Bitcoin, it seems, has rediscovered its volatility. After a couple of months of consolidation spent hovering around the $600 level the crypto-currency has taken a dive in the last week or so, losing close to 20 percent of its value. This may seem like a dramatic move to those more accustomed to the crypto trading market, but to those familiar with the price action of Bitcoin over the last year this is well within the bounds of a normal trading move, as this 1 year chart from coinbase.com illustrates (see below).
There are several theories around as to what has caused the drop, but whatever the reason Bitcoin is close enough to the lows of early April to constitute an opportunity for those wishing to buy. To understand why you have to understand something fundamental that I learned in my nearly twenty-year career in the interbank currency markets.
To those who trade for a salary, exit levels are more important than entry levels. When your job is to trade you have to understand that no matter how convinced you are that trade is right you must always accept that it can be wrong. In fact, assuming that it will be, and taking precautions to guard against that, is essential if you want to keep your job. Long term trading success is about limiting losses and avoiding the one big blow-up that will sink you.

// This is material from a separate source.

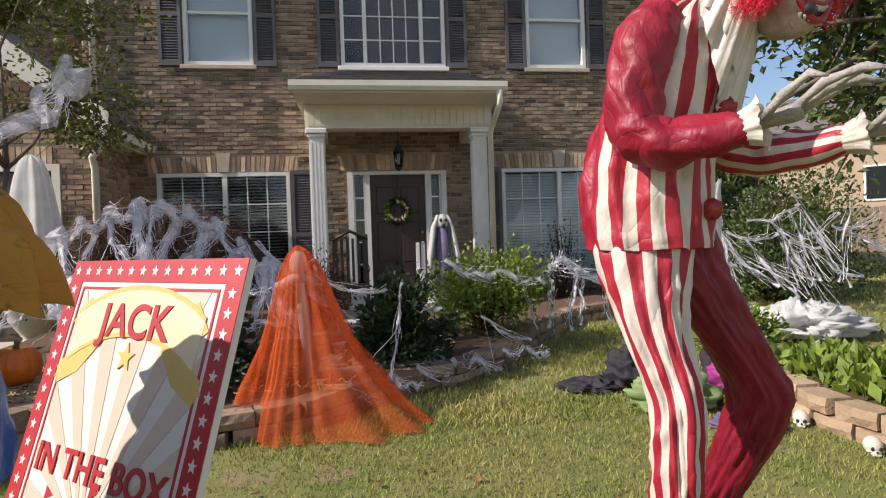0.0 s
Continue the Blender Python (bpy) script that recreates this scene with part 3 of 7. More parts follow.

For that reason, proximity to a logical, easily visible stop loss level is often all the signal you need to go long. In this case, with Bitcoin trading at around $475 as I write, a stop loss to guard against a break below the previous $395 low, at say $390 would limit potential losses to around 18 percent. Again, to those accustomed to the more sedate moves of the stock market, that may seem huge, but in the context of past volatility, it looks reasonable. That volatility produces an exaggerated upside as well as downside don’t forget, and just a bounce back to the $660 level achieved after that April low would represent a 42 percent gain. In other words, the risk-reward ratio of the trade is in your favor.
Of course, none of that means anything if you don’t believe Bitcoin can rally, but I would suggest that recent news suggests that it can and will. According to a Wall Street Journal report, Braintree, a subsidiary of PayPal and eBay is in talks with Coinbase and others about beginning to accept Bitcoin transactions, andOverstock.com’s CEO recently stated that he expects the company to be doing $1 million of sales per month in Bitcoin by the end of this year. Both of these things, taken together, point to an increasing acceptance of the currency and bode well for the long term future.
When Bitcoin does gain broader acceptance the very structure of it, with limited issuance, will give support to the price, as will its increasing use in developing nations where history has taught those of an entrepreneurial bent to be wary of currency issued by their own government. This is only logical, but caution is still advised. There is an old saying among traders that the market can stay illogical longer than you can stay solvent, so stop losses are a must.
I believe, then, that now is a good time to enter the fray. If Bitcoin weakness continues and you do get stopped out at $390 you will live to fight another day. If, on the other hand, the correction comes to an end and a bounce ensures you will be well placed to benefit from the long-term upside potential.